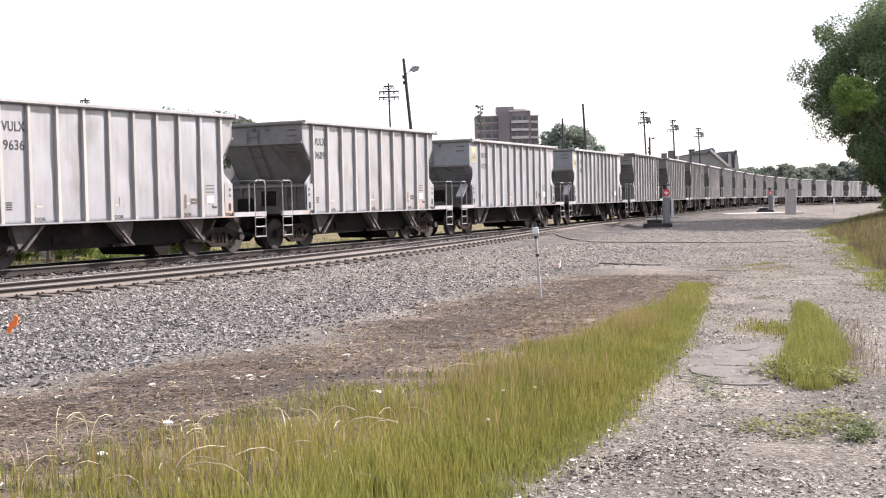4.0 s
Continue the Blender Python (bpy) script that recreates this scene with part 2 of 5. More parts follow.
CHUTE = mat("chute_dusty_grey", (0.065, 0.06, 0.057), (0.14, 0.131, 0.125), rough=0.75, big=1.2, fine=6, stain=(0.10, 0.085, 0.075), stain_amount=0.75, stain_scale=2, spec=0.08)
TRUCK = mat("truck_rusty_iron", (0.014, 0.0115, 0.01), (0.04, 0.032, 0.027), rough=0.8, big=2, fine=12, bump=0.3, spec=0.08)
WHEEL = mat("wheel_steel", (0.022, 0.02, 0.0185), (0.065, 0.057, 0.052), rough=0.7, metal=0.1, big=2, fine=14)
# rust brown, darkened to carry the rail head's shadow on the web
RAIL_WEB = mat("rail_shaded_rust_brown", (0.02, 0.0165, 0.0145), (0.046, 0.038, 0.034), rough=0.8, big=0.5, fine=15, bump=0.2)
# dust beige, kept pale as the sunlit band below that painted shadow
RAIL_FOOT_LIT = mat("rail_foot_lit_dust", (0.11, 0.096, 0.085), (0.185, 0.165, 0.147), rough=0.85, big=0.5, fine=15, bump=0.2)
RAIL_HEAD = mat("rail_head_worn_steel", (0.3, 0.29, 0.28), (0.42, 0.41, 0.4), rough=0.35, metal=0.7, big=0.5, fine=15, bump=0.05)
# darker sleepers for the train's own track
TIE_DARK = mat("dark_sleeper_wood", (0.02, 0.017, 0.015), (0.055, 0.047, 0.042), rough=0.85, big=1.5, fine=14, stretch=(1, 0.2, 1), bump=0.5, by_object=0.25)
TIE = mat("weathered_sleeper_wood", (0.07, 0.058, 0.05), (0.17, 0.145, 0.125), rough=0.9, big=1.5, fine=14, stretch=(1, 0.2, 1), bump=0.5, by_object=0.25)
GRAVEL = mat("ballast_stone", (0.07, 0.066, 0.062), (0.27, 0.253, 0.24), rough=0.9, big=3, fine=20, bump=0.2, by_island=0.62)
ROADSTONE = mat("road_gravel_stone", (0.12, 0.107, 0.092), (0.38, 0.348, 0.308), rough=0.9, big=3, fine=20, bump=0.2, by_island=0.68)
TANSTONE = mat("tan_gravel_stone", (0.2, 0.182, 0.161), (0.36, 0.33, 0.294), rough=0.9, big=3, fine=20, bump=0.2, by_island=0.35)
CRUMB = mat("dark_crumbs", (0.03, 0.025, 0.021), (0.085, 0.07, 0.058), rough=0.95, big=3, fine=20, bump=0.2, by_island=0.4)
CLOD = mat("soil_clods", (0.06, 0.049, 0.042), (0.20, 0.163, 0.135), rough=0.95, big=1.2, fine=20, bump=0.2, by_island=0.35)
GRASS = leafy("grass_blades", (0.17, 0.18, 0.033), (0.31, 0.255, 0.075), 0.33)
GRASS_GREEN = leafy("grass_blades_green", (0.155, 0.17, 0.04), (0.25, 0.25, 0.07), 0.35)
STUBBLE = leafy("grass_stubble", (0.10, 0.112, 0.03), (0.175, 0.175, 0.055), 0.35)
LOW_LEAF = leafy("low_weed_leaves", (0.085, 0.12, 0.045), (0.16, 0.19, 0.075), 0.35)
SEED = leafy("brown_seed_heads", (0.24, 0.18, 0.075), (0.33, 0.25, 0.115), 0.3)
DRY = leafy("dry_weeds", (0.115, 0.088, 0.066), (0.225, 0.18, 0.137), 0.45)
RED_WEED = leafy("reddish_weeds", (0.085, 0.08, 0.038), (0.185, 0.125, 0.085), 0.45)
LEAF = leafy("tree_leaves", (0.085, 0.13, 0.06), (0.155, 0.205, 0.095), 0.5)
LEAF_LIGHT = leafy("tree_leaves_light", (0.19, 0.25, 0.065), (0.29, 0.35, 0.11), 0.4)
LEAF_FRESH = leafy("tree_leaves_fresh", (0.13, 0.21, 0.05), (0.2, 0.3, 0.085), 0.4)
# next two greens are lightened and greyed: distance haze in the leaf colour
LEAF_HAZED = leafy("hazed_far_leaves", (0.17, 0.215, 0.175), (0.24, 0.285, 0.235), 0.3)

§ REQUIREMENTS
Each line of the material must be retyped exactly, except that images are omitted.

§ THE REPLY
4.0 s
Continue the Blender Python (bpy) script that recreates this scene with part 2 of 5. More parts follow.
CHUTE = mat("chute_dusty_grey", (0.065, 0.06, 0.057), (0.14, 0.131, 0.125), rough=0.75, big=1.2, fine=6, stain=(0.10, 0.085, 0.075), stain_amount=0.75, stain_scale=2, spec=0.08)
TRUCK = mat("truck_rusty_iron", (0.014, 0.0115, 0.01), (0.04, 0.032, 0.027), rough=0.8, big=2, fine=12, bump=0.3, spec=0.08)
WHEEL = mat("wheel_steel", (0.022, 0.02, 0.0185), (0.065, 0.057, 0.052), rough=0.7, metal=0.1, big=2, fine=14)
# rust brown, darkened to carry the rail head's shadow on the web
RAIL_WEB = mat("rail_shaded_rust_brown", (0.02, 0.0165, 0.0145), (0.046, 0.038, 0.034), rough=0.8, big=0.5, fine=15, bump=0.2)
# dust beige, kept pale as the sunlit band below that painted shadow
RAIL_FOOT_LIT = mat("rail_foot_lit_dust", (0.11, 0.096, 0.085), (0.185, 0.165, 0.147), rough=0.85, big=0.5, fine=15, bump=0.2)
RAIL_HEAD = mat("rail_head_worn_steel", (0.3, 0.29, 0.28), (0.42, 0.41, 0.4), rough=0.35, metal=0.7, big=0.5, fine=15, bump=0.05)
# darker sleepers for the train's own track
TIE_DARK = mat("dark_sleeper_wood", (0.02, 0.017, 0.015), (0.055, 0.047, 0.042), rough=0.85, big=1.5, fine=14, stretch=(1, 0.2, 1), bump=0.5, by_object=0.25)
TIE = mat("weathered_sleeper_wood", (0.07, 0.058, 0.05), (0.17, 0.145, 0.125), rough=0.9, big=1.5, fine=14, stretch=(1, 0.2, 1), bump=0.5, by_object=0.25)
GRAVEL = mat("ballast_stone", (0.07, 0.066, 0.062), (0.27, 0.253, 0.24), rough=0.9, big=3, fine=20, bump=0.2, by_island=0.62)
ROADSTONE = mat("road_gravel_stone", (0.12, 0.107, 0.092), (0.38, 0.348, 0.308), rough=0.9, big=3, fine=20, bump=0.2, by_island=0.68)
TANSTONE = mat("tan_gravel_stone", (0.2, 0.182, 0.161), (0.36, 0.33, 0.294), rough=0.9, big=3, fine=20, bump=0.2, by_island=0.35)
CRUMB = mat("dark_crumbs", (0.03, 0.025, 0.021), (0.085, 0.07, 0.058), rough=0.95, big=3, fine=20, bump=0.2, by_island=0.4)
CLOD = mat("soil_clods", (0.06, 0.049, 0.042), (0.20, 0.163, 0.135), rough=0.95, big=1.2, fine=20, bump=0.2, by_island=0.35)
GRASS = leafy("grass_blades", (0.17, 0.18, 0.033), (0.31, 0.255, 0.075), 0.33)
GRASS_GREEN = leafy("grass_blades_green", (0.155, 0.17, 0.04), (0.25, 0.25, 0.07), 0.35)
STUBBLE = leafy("grass_stubble", (0.10, 0.112, 0.03), (0.175, 0.175, 0.055), 0.35)
LOW_LEAF = leafy("low_weed_leaves", (0.085, 0.12, 0.045), (0.16, 0.19, 0.075), 0.35)
SEED = leafy("brown_seed_heads", (0.24, 0.18, 0.075), (0.33, 0.25, 0.115), 0.3)
DRY = leafy("dry_weeds", (0.115, 0.088, 0.066), (0.225, 0.18, 0.137), 0.45)
RED_WEED = leafy("reddish_weeds", (0.085, 0.08, 0.038), (0.185, 0.125, 0.085), 0.45)
LEAF = leafy("tree_leaves", (0.085, 0.13, 0.06), (0.155, 0.205, 0.095), 0.5)
LEAF_LIGHT = leafy("tree_leaves_light", (0.19, 0.25, 0.065), (0.29, 0.35, 0.11), 0.4)
LEAF_FRESH = leafy("tree_leaves_fresh", (0.13, 0.21, 0.05), (0.2, 0.3, 0.085), 0.4)
# next two greens are lightened and greyed: distance haze in the leaf colour
LEAF_HAZED = leafy("hazed_far_leaves", (0.17, 0.215, 0.175), (0.24, 0.285, 0.235), 0.3)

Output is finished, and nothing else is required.